◆ Given exercise ◆
Pictures stay out of this copy, which runs from the first line of the material through the line containing "pose from metres".

◆ Information provided ◆

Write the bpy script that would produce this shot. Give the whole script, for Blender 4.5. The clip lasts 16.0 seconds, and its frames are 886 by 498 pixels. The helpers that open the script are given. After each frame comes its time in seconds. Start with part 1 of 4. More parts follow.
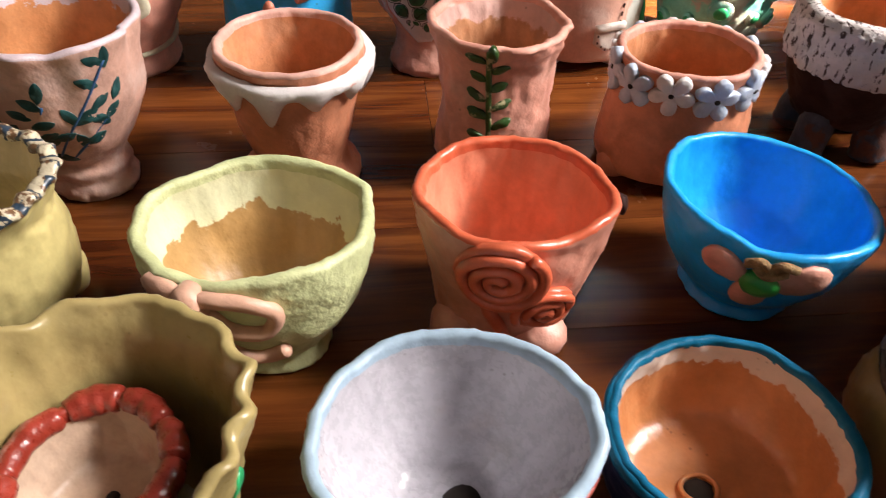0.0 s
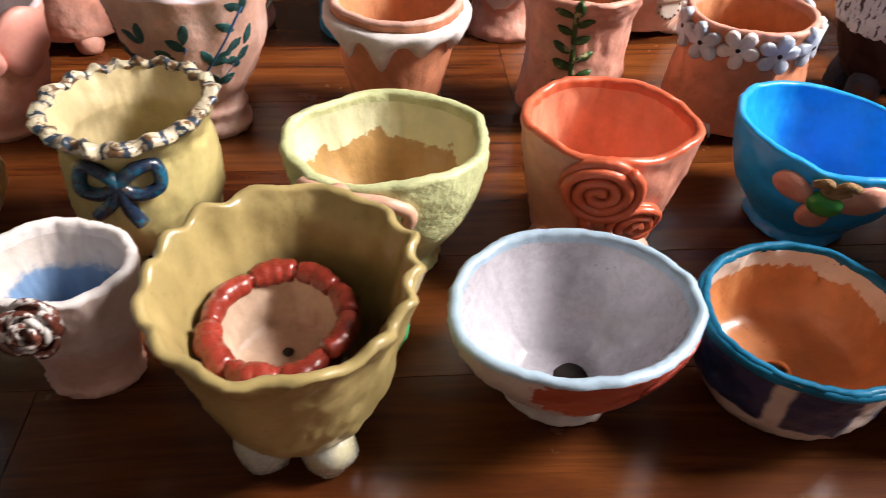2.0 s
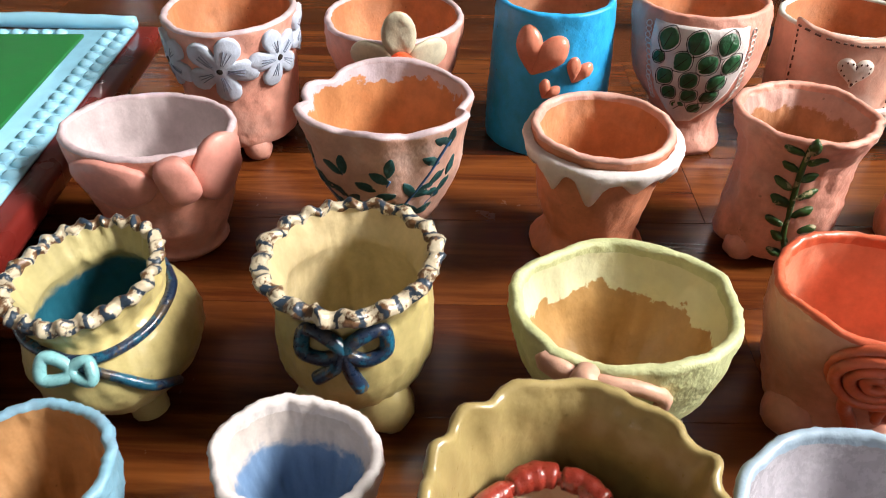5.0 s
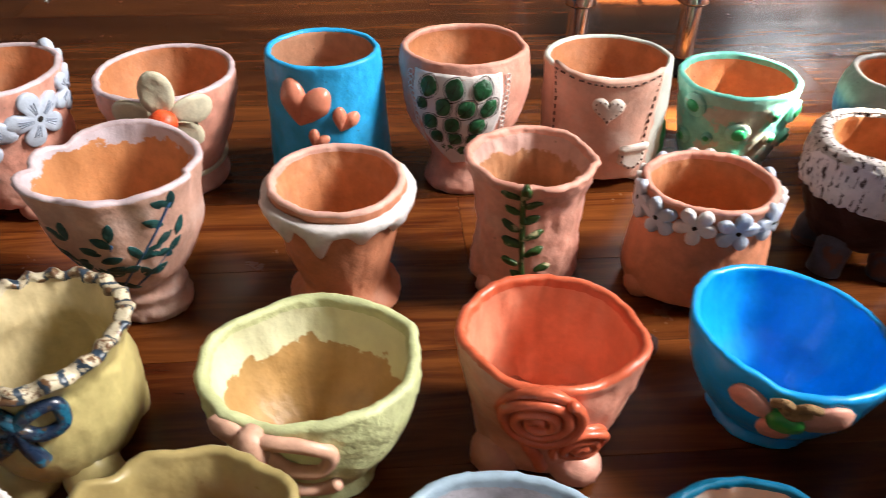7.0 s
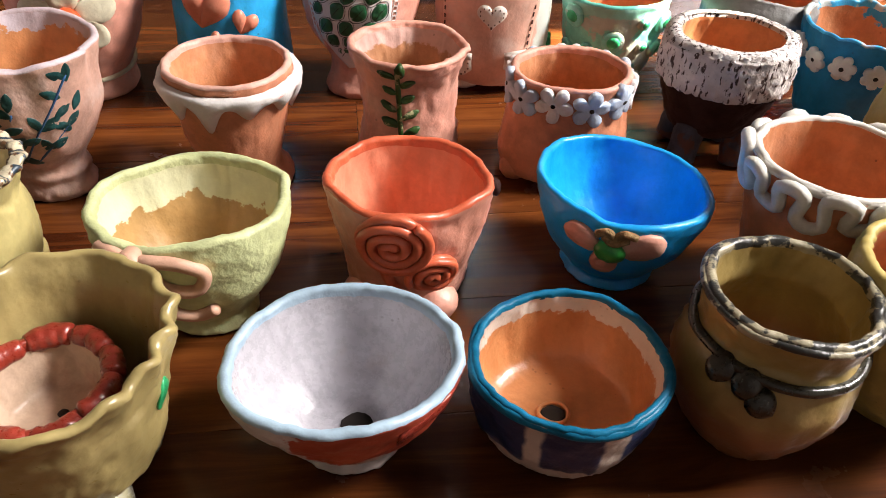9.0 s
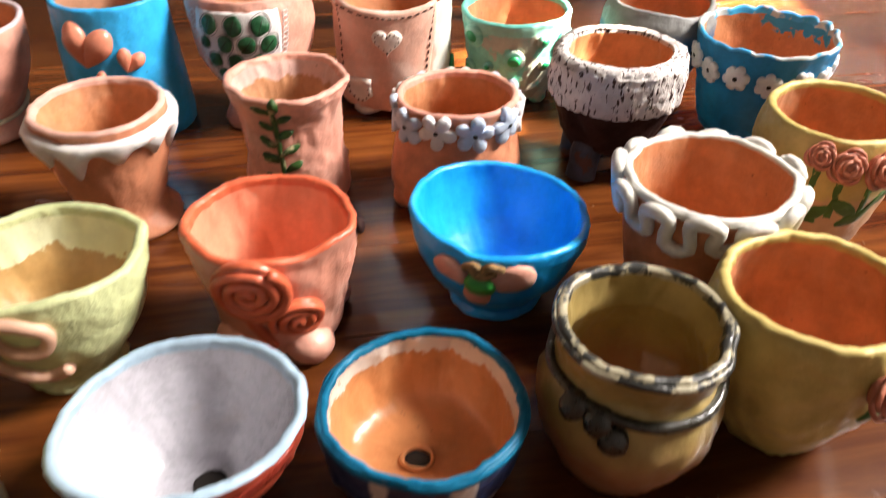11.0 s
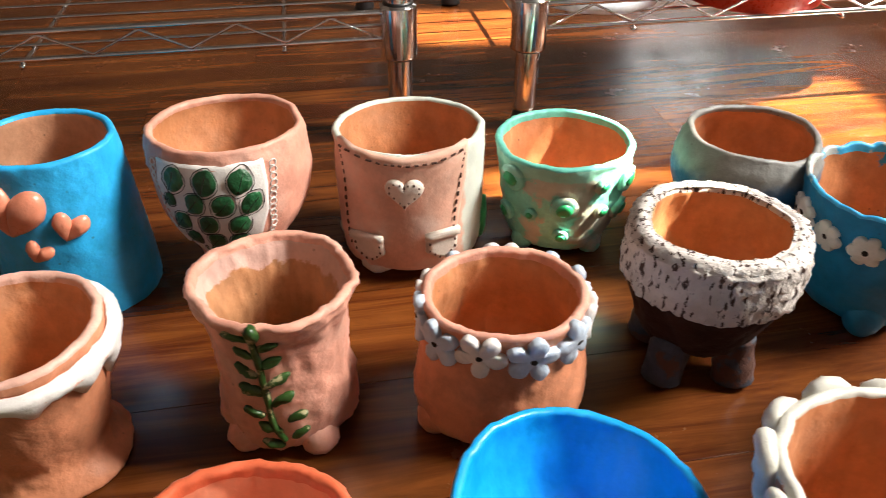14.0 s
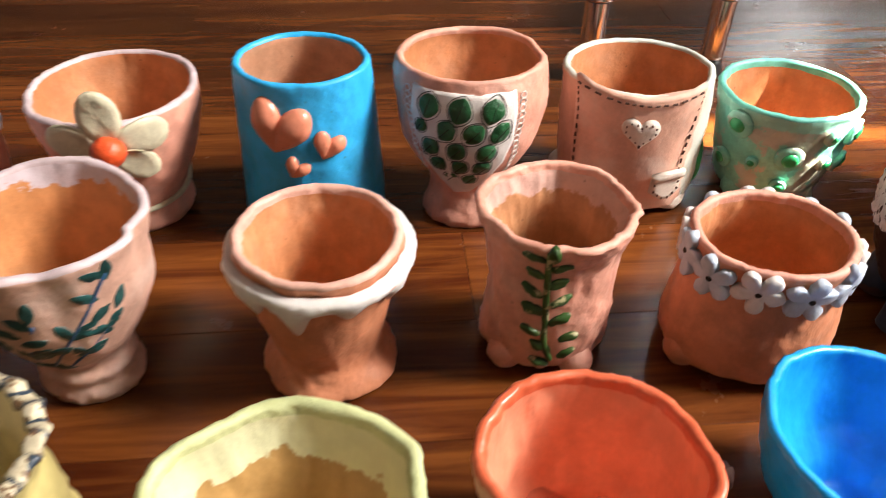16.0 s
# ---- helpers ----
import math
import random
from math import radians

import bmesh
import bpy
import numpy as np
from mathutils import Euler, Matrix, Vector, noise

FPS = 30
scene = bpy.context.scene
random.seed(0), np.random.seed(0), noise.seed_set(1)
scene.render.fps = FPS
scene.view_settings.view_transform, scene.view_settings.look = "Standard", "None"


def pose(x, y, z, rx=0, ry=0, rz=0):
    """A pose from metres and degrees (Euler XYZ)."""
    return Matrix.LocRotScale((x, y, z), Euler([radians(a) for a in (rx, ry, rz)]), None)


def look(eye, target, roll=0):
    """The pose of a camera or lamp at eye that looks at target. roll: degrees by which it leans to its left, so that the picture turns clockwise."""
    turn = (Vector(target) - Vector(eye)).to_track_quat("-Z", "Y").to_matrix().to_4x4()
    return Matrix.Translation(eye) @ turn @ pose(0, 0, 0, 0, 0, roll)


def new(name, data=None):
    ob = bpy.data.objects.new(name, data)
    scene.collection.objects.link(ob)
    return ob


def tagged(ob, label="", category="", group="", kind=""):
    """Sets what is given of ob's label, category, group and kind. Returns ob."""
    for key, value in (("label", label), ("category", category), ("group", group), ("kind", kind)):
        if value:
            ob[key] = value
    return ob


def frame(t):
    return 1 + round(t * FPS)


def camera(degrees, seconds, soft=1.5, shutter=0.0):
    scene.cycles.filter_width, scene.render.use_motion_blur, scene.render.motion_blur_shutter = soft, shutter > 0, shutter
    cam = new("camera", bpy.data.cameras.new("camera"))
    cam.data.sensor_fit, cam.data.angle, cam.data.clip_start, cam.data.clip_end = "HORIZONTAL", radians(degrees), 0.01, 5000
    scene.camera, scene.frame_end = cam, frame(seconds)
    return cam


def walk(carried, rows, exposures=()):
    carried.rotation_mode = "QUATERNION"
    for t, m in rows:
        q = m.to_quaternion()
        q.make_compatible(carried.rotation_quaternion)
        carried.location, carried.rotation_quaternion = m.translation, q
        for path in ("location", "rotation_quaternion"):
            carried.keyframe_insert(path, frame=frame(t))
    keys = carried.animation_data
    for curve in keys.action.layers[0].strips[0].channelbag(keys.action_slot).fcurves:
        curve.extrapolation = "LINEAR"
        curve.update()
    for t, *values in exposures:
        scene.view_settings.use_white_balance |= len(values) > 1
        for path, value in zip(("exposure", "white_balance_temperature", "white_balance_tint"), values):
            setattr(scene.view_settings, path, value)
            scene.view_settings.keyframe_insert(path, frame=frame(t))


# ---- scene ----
cam = camera(61.1, 16.0, soft=0.8, shutter=0.4)
METRES, EYE, TILT, LEAN, TURN = 1.10, 0.34, -42.0, -1.2, 0.0
ROWS = [
    (0.0, 0.0, 0.0, 0.0, 0.0, 0.0, 0.0),
    (0.5, 0.0117, -0.0052, -0.0151, -0.93, -0.15, 0.85),
    (1.0, 0.0053, -0.017, -0.029, -0.56, -0.55, 0.99),
    (1.5, -0.017, -0.0368, -0.0408, -0.22, -0.17, 0.19),
    (2.0, -0.0508, -0.0544, -0.0479, 0.89, 0.27, -1.08),
    (2.5, -0.0826, -0.0601, -0.0519, 2.02, 0.2, -2.76),
    (3.0, -0.1162, -0.0598, -0.0496, 3.19, 0.11, -3.57),
    (3.5, -0.1473, -0.0559, -0.0313, 5.19, 0.31, -3.97),
    (3.7, -0.1523, -0.0559, -0.0206, 6.0, 0.38, -4.42),
    (5.8, -0.1254, -0.0123, 0.0341, 4.91, 4.2, -3.04),
    (6.0, -0.1035, -0.0209, 0.0473, 4.85, 3.35, -3.02),
    (6.5, -0.0583, -0.0225, 0.0474, 3.34, 4.18, -1.4),
    (7.0, -0.0124, -0.0299, 0.0388, 1.35, 4.8, -0.11),
    (7.5, 0.0212, -0.0409, 0.0162, -0.2, 4.9, -0.16),
    (8.0, 0.0353, -0.0527, -0.0099, -0.85, 4.57, -0.86),
    (8.5, 0.0402, -0.0651, -0.0331, -0.88, 3.72, -0.91),
    (8.7, 0.0391, -0.0734, -0.0392, -1.41, 3.38, -0.38),
    (10.8, 0.1012, -0.0756, -0.0437, -2.61, 3.6, 3.23),
    (11.0, 0.1117, -0.066, -0.0257, -2.74, 4.04, 3.89),
    (11.5, 0.1418, -0.0468, 0.0165, -2.94, 6.44, 5.81),
    (12.0, 0.142, -0.0348, 0.0365, -3.54, 8.0, 5.95),
    (12.5, 0.1447, 0.0046, 0.0694, -3.69, 8.04, 6.36),
    (13.0, 0.1447, 0.0374, 0.0883, -3.33, 7.37, 6.68),
    (13.5, 0.1329, 0.0567, 0.0996, -3.28, 6.82, 5.56),
    (14.0, 0.1025, 0.0731, 0.108, -2.93, 6.37, 4.14),
    (14.5, 0.0723, 0.0865, 0.1162, -2.03, 5.85, 2.76),
    (15.0, 0.0447, 0.1074, 0.1195, -1.32, 4.75, 1.64),
    (15.5, 0.0165, 0.107, 0.1132, -0.72, 4.07, 0.91),
    (16.0, -0.0241, 0.0594, 0.0991, 0.5, 2.7, -0.03),
]
walk(cam, [(t, pose(0, 0, EYE, TILT, LEAN, TURN) @ pose(METRES * x, METRES * y, METRES * z, 90 + pitch, roll, yaw)) for t, x, y, z, yaw, pitch, roll in ROWS], exposures=((0.0, 3.74, 6400, 17), (3.5, 4.08, 6450, 18), (6.0, 3.86, 6250, 13), (8.5, 3.76, 6350, 15), (11.0, 4.06, 6500, 14), (12.5, 3.74, 6550, 10), (14.0, 3.72, 6550, 9), (16.0, 3.92, 6600, 13)))

# ---- light ----
SUN_FROM = Vector((0.80, -0.05, 0.92)).normalized()
world = bpy.data.worlds.new("sky")
scene.world = world
world.use_nodes = True
sky = world.node_tree.nodes.new("ShaderNodeTexSky")
sky.sky_type, sky.sun_disc = "NISHITA", False
sky.sun_elevation, sky.sun_rotation = radians(48.8), math.atan2(SUN_FROM.x, SUN_FROM.y)
world.node_tree.links.new(sky.outputs[0], world.node_tree.nodes["Background"].inputs[0])
world.node_tree.nodes["Background"].inputs[1].default_value = 0.0075

sun = new("sun", bpy.data.lights.new("sun", "SUN"))
sun.data.energy, sun.data.angle, sun.data.color = 5.0, radians(0.6), (1.0, 0.93, 0.74)
sun.matrix_world = look(SUN_FROM * 5, (0, 0, 0))


def window_light(name, eye, target, width, height, watts, colour):
    lamp = new(name, bpy.data.lights.new(name, "AREA"))
    lamp.data.shape, lamp.data.size, lamp.data.size_y = "RECTANGLE", width, height
    lamp.data.energy, lamp.data.color = watts, colour
    lamp.matrix_world = look(eye, target)
    return lamp


window_light("window_light_key", (2.31, 0.56, 2.05), (0.0, 0.62, 0.15), 0.66, 1.0, 18.0, (1.0, 0.955, 0.875))
# small unseen fill lamp, added in the narrow sun opening
window_light("added_fill_right", (2.31, 0.80, 2.07), (0.2, 0.8, 0.15), 0.19, 0.2, 0.45, (1.0, 0.96, 0.90))
window_light("window_light_back", (1.16, 2.66, 0.72), (0.6, 0.9, 0.2), 0.30, 0.22, 0.13, (1.0, 0.97, 0.93))


# ---- materials ----
def nodes_of(name):
    m = bpy.data.materials.new(name)
    m.use_nodes = True
    t = m.node_tree
    return m, t, t.nodes["Principled BSDF"]


def add(t, kind, **inputs):
    n = t.nodes.new(kind)
    for k, v in inputs.items():
        key = int(k[1:]) if k[0] == "i" and k[1:].isdigit() else k.replace("_", " ")
        if isinstance(v, bpy.types.NodeSocket):
            t.links.new(v, n.inputs[key])
        else:
            n.inputs[key].default_value = v
    return n


def arith(t, op, a, b=0.0, c=0.0):
    n = t.nodes.new("ShaderNodeMath")
    n.operation = op
    for i, v in enumerate((a, b, c)):
        if isinstance(v, bpy.types.NodeSocket):
            t.links.new(v, n.inputs[i])
        else:
            n.inputs[i].default_value = v
    return n.outputs[0]


def blend(t, f, a, b, mode="MIX"):
    n = t.nodes.new("ShaderNodeMix")
    n.data_type, n.blend_type = "RGBA", mode
    for i, v in ((0, f), (6, a), (7, b)):
        if isinstance(v, bpy.types.NodeSocket):
            t.links.new(v, n.inputs[i])
        else:
            n.inputs[i].default_value = v if i == 0 else (*v[:3], 1)
    return n.outputs[2]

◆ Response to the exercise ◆
Write the bpy script that would produce this shot. Give the whole script, for Blender 4.5. The clip lasts 16.0 seconds, and its frames are 886 by 498 pixels. The helpers that open the script are given. After each frame comes its time in seconds. Start with part 1 of 4. More parts follow.
0.0 s
2.0 s
5.0 s
7.0 s
9.0 s
11.0 s
14.0 s
16.0 s
# ---- helpers ----
import math
import random
from math import radians

import bmesh
import bpy
import numpy as np
from mathutils import Euler, Matrix, Vector, noise

FPS = 30
scene = bpy.context.scene
random.seed(0), np.random.seed(0), noise.seed_set(1)
scene.render.fps = FPS
scene.view_settings.view_transform, scene.view_settings.look = "Standard", "None"


def pose(x, y, z, rx=0, ry=0, rz=0):
    """A pose from metres and degrees (Euler XYZ)."""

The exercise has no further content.